[BEGIN]

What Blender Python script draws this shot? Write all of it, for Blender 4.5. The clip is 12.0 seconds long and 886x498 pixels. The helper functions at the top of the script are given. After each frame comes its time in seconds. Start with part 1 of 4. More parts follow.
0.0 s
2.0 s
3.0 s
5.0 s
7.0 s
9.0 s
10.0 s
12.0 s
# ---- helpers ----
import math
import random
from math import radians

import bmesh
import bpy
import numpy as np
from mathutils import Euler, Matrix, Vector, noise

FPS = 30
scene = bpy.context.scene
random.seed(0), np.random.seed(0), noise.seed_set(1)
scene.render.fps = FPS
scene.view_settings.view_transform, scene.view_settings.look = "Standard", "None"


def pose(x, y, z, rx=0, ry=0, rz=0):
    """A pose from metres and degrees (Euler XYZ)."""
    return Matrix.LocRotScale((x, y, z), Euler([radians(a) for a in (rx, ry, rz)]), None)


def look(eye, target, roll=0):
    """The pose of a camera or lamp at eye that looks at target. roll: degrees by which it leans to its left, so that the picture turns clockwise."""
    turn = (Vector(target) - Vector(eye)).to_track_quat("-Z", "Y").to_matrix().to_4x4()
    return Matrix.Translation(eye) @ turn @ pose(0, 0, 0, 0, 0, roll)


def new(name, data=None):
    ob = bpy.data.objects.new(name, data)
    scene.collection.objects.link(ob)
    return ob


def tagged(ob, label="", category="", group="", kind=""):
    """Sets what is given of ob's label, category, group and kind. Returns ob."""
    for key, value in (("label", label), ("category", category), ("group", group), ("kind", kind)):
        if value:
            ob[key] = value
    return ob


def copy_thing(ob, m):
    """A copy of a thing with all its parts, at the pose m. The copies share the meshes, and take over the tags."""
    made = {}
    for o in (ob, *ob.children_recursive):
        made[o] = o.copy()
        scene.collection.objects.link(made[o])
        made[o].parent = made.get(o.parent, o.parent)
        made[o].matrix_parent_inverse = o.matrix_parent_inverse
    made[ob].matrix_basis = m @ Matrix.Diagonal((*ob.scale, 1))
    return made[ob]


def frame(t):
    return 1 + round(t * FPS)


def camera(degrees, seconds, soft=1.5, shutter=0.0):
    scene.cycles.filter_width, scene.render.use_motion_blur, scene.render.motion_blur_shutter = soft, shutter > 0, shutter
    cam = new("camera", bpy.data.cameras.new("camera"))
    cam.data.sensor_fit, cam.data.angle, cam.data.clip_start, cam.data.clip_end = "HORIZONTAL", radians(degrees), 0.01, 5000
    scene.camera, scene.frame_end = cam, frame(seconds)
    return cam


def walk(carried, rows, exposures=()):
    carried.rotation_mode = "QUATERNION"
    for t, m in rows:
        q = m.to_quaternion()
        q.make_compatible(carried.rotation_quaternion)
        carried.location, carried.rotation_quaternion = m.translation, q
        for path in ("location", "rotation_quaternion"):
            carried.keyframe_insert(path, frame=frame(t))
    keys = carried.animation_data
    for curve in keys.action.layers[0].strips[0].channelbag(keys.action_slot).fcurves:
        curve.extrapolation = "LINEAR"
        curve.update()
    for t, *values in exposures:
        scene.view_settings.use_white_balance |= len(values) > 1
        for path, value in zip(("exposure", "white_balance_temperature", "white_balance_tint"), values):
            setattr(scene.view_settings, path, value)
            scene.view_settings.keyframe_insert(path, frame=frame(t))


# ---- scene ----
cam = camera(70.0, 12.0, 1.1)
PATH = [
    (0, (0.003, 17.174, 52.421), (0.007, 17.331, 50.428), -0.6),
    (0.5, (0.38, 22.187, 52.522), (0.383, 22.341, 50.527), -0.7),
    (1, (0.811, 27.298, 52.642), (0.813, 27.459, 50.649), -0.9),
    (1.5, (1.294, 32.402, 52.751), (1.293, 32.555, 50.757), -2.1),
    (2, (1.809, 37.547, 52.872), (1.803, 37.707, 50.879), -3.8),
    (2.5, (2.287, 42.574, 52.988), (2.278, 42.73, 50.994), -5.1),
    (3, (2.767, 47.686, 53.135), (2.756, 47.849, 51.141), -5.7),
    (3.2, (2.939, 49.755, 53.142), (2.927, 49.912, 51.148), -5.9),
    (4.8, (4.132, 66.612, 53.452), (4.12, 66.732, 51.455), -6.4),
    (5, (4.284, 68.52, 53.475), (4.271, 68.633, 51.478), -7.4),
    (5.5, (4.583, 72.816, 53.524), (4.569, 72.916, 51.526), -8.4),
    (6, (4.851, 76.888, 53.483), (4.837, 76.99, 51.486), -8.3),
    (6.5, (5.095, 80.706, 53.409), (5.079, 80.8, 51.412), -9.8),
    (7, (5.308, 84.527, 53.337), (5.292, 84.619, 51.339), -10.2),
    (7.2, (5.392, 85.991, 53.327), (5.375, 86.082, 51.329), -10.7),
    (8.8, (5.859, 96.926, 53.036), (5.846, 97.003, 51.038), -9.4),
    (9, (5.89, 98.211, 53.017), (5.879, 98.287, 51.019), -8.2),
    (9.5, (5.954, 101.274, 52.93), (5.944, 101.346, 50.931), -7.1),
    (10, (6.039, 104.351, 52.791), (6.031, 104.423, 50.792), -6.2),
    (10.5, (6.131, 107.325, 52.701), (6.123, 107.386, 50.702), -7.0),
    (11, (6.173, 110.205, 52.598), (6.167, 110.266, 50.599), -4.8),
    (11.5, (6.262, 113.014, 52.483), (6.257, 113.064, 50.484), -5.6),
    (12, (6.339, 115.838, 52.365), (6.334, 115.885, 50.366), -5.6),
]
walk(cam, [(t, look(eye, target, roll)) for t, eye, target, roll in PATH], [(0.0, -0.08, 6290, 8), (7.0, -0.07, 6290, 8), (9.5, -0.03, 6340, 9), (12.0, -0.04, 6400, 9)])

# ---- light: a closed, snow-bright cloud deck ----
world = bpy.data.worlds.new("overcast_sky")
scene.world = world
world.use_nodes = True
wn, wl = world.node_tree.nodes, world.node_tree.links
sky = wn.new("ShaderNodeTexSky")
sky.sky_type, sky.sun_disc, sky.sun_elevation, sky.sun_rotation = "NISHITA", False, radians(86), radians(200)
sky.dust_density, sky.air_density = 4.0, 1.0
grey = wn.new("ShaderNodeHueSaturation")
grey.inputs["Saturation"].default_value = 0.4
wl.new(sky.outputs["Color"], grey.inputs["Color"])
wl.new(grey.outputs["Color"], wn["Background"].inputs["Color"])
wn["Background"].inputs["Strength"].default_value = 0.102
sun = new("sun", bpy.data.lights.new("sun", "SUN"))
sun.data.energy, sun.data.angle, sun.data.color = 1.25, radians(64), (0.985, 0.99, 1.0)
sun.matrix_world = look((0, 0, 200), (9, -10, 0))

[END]
[BEGIN]

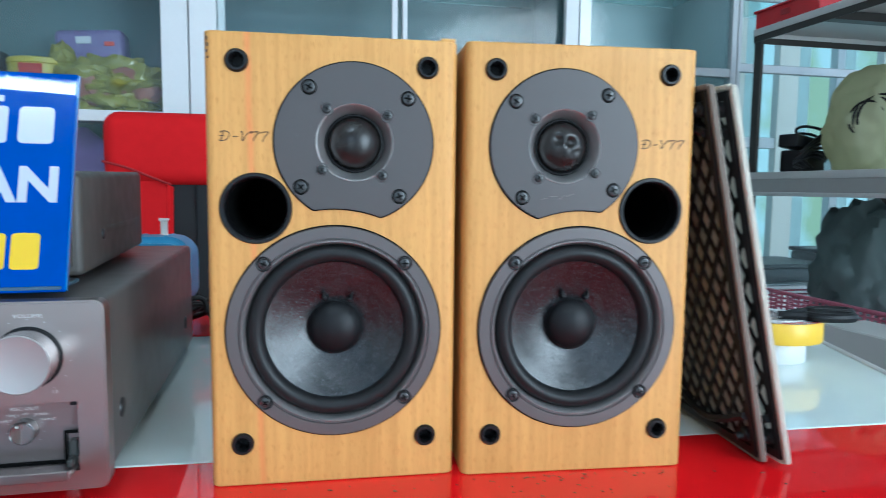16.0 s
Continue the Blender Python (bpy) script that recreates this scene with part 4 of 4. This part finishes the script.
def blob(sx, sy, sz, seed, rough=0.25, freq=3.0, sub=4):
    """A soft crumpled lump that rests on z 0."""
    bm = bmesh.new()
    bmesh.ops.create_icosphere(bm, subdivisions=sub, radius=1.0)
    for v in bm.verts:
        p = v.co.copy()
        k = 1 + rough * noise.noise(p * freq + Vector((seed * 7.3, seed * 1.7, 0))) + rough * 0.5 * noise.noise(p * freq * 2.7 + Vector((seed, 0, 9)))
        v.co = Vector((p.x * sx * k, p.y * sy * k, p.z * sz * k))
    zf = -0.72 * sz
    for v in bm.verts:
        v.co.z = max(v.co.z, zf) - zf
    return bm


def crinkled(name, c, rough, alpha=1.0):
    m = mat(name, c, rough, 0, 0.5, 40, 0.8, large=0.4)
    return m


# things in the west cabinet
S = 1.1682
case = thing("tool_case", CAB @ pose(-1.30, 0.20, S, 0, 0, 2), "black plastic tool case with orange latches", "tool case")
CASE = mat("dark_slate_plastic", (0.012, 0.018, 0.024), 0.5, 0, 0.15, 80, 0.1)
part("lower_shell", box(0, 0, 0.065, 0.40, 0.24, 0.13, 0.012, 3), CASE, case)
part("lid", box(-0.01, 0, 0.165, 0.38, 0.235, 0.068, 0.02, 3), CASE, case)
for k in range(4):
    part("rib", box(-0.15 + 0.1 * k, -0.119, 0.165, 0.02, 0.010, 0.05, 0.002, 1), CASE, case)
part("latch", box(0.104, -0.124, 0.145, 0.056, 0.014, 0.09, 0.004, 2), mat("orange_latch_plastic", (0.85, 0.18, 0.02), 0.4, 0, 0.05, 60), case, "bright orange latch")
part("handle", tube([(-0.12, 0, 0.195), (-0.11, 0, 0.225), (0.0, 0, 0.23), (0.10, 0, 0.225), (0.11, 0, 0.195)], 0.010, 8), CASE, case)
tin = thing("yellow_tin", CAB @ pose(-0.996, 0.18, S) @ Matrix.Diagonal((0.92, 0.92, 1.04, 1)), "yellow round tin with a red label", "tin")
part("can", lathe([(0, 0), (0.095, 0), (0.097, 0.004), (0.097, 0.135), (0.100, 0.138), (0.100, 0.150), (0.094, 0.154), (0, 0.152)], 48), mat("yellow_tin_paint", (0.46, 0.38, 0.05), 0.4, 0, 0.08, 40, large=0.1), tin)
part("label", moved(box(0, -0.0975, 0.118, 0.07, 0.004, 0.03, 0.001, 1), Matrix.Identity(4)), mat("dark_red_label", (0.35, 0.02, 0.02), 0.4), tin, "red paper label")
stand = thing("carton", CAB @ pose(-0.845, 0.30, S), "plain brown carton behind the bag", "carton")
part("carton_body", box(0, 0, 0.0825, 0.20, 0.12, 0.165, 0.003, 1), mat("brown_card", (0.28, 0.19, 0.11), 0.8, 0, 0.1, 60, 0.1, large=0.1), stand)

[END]

WHAT THE TASK REQUIRES: From the records above, print exactly the lines that run from the line with "curve.update()" to the line with "scene.view_settings.keyframe_insert(path, frame=frame(t))", inclusive.

THE COMPLETED TASK:
        curve.update()
    for t, *values in exposures:
        scene.view_settings.use_white_balance |= len(values) > 1
        for path, value in zip(("exposure", "white_balance_temperature", "white_balance_tint"), values):
            setattr(scene.view_settings, path, value)
            scene.view_settings.keyframe_insert(path, frame=frame(t))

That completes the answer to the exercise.